By 1119 the Cistercians had a charter approved by Pope Calixtus II for nine abbeys under the primacy of the abbot of Cîteaux. Bernard struggled and learned to live with the inevitable tension created by his desire to serve others in charity through obedience and his desire to cultivate his inner life by remaining in his monastic enclosure. His more than 300 letters and sermons manifest his quest to combine a mystical life of absorption in God with his friendship for those in misery and his concern for the faithful execution of responsibilities as a guardian of the life of the church.
After writing a eulogy for the new military order of the Knights Templar he would write about the fundamentals of the Christian’s spiritual life, namely, the contemplation and imitation of Christ, which he expressed in his sermons “The Steps of Humility” and “The Love of God.”
The mature and most active phase of Bernard’s career occurred between 1130 and 1145. In these years both Clairvaux and Rome, the centre of gravity of medieval Christendom, focussed upon Bernard. Mediator and counsellor for several civil and ecclesiastical councils and for theological debates during seven years of papal disunity, he nevertheless found time to produce an extensive number of sermons on the Song of Solomon. As the confidant of five popes, he considered it his role to assist in healing the church of wounds inflicted by the antipopes (those elected pope contrary to prevailing clerical procedures), to oppose the rationalistic influence of the greatest and most popular dialectician of the age, Peter Abelard, and to cultivate the friendship of the greatest churchmen of the time.
In his remaining years he participated in the condemnation of Gilbert de La Porrée—a scholarly dialectician and bishop of Poitiers who held that Christ’s divine nature was only a human concept. He exhorted Pope Eugenius to stress his role as spiritual leader of the church over his role as leader of a great temporal power, and he was a major figure in church councils. His greatest literary endeavour, “Sermons on the Canticle of Canticles,” was written during this active time. It revealed his teaching, often described as “sweet as honey,” as in his later title doctor mellifluus. It was a love song supreme: “The Father is never fully known if He is not loved perfectly.” Add to this one of Bernard’s favourite prayers, “Whence arises the love of God? From God. And what is the measure of this love? To love without measure,” and one has a key to his doctrine.
Bernard vigorously denounced dialectical Scholasticism as degrading God’s mysteries, as one technique among others, though tending to exalt itself above the alleged limits of faith. One seeks God by learning to live in a school of charity and not through “scandalous curiosity,” he held. “We search in a worthier manner, we discover with greater facility through prayer than through disputation.” Possession of love is the first condition of the knowledge of God.

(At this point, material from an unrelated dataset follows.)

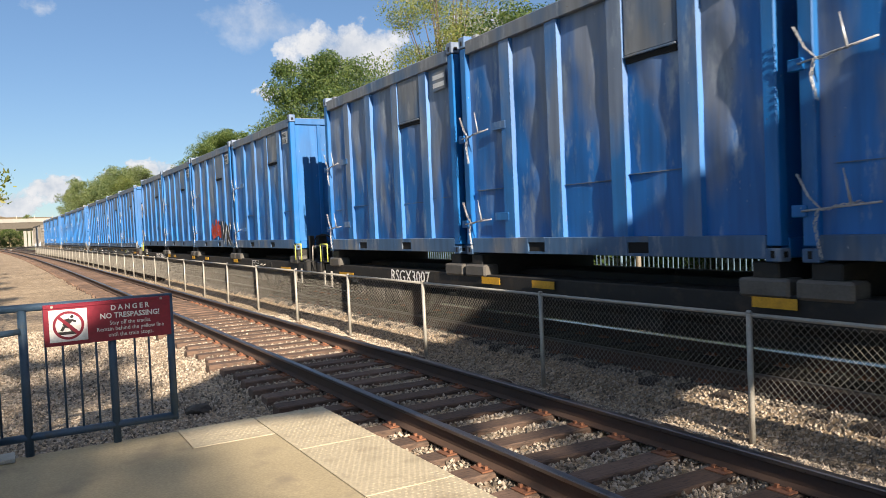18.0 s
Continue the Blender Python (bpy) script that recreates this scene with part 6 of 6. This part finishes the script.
        for k in range(4):
            c = copy_thing(kinds[(n * 3 + k * 2 + n // 3) % 4], pose(0, 0, 0))
            tagged(c, "tall ribbed blue steel waste container, streaked with grime", "container", "waste containers on the train")
            pl = part("number_plate", slab(-CW / 2 + 0.030, -CW / 2 + 0.034, -CL / 2 + 0.30, -CL / 2 + 0.78, 2.86, 3.18), M_PANEL if numbers[n][k] else M_CTOP, c, "worn number panel")
            if numbers[n][k]:
                words("RSGU", 0.155, M_INK, pl, facing(-CW / 2 + 0.027, -CL / 2 + 0.765, 3.04), "lettering", 0.003, stretch=0.95)
                words(numbers[n][k], 0.155, M_INK, pl, facing(-CW / 2 + 0.027, -CL / 2 + 0.765, 2.885), "lettering", 0.003, stretch=1.12)
            else:
                for z in (2.91, 3.05):
                    part("lettering_bar", slab(-CW / 2 + 0.028, -CW / 2 + 0.030, -CL / 2 + 0.34, -CL / 2 + 0.74, z, z + 0.08), M_SPRAYW, pl)
            if k == 0:
                pf = part("number_plate", slab(0.55, 1.00, -CL / 2 + 0.040, -CL / 2 + 0.046, 2.74, 3.06), M_WHITE, c, "white number panel on the end")
                words("RSGU", 0.155, M_INK, pf, facing_front(0.565, -CL / 2 + 0.037, 2.92), "lettering", 0.003, stretch=0.88)
                words(numbers[n][k], 0.155, M_INK, pf, facing_front(0.565, -CL / 2 + 0.037, 2.765), "lettering", 0.003, stretch=1.05)
                if n == 6:
                    for q in range(7):
                        part("end_corrugation", slab(-CW / 2 + 0.14, CW / 2 - 0.14, -CL / 2 - 0.005, -CL / 2 + 0.05, 0.42 + q * 0.42, 0.60 + q * 0.42, bevel=0.02), M_CBLUE, c)
            for tn, tk, sa, sb, za, zb, m, strokes, thick in tags:
                if (tn, tk) == (n, k):
                    scrawl(c, -CL / 2 + sa, za, sa - sb, zb - za, -CW / 2 + 0.014, m, int(sa * 100) + n, strokes, thick)
            for tn, tk, text, sa, sb, za, zb, m, rim in texts:
                if (tn, tk) == (n, k):
                    hand_lettered(c, text, -CL / 2 + sa, za, sa - sb, zb - za, -CW / 2 - 0.002, m, rim)
            TRAIN.append((c, front + CL / 2 + k * PITCH, 1.285 if spine else 1.175))
    for v in kinds:
        drop(v)
    TRAIN.append((tagged(grey_boxcar(), "old grey-brown boxcar with a blue-grey ribbed door, last of the train", "boxcar", "boxcars of the train"), 280.8, 0.0))


BOGIE = None
build_platform()
build_railing()
build_bridge()
build_hill()
build_shade_span()
build_far_platform()
BOGIE = wheelset()
build_train()
drop(BOGIE)
build_clouds()
build_trees()
build_fence()
build_track("near_track", 0.0, RAIL_X, "rusty railway track on creosoted wooden sleepers", 180, 300, M_RAILTOP)
build_track("far_track", FAR_X, (FAR_X - 0.7235, FAR_X + 0.7235), "railway track under the passing train", 60, 300, M_RAILBRIGHT)


def motions():
    for thing, mid, z in TRAIN:
        rows = []
        for k in range(33):
            y = mid - run(k)
            rows.append((float(k), pose(FAR_X + course(y), y, z, 0, 0, heading(y))))
        walk(thing, rows)


motions()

Bernard's name is sometimes associated with the "two swords theory," whereby both the spiritual and temporal swords belonged to the pope and the Church-the temporal sword being used by the prince at the request of the Church. Bernard expressed this idea in his De consideratione and in a letter to Eugenius III. In each case, however, he recommended it to the time. Others expanded Bernard's statements into a general theory.
Quotations:
“Many of those who are humiliated are not humble. Some react to humiliation with anger, others with patience, and others with freedom. The first are culpable, the next harmless, the last just.”
“So far from being able to answer for my sins, I cannot even answer for my righteousness!”
“The more I contemplate God, the more God looks on me. The more I pray to him, the more he thinks of me too.”
“Learn the lesson that, if you are to do the work of a prophet, what you need is not a sceptre but a hoe.”
“You will find something more in woods than in books. Trees and stones will teach you that which you can never learn from masters.”
“To have a restful or peaceful life in God is good; to bear a life of pain in patience is better; but to have peace in the midst of pain is the best of all.”
Bernard's ascetic practices ruined his health, and he was often sick.
A prolific writer, Bernard composed treatises on asceticism, polemical works, commentaries on the Bible, and innumerable sermons. His originality is best seen in his biblical commentaries and sermons. Bernard's emphasis was constantly on love; his genius lay in his talent for communicating his musical teaching to others.
Physical Characteristics: Bernard was a tall, handsome, slender youth endowed with great charm.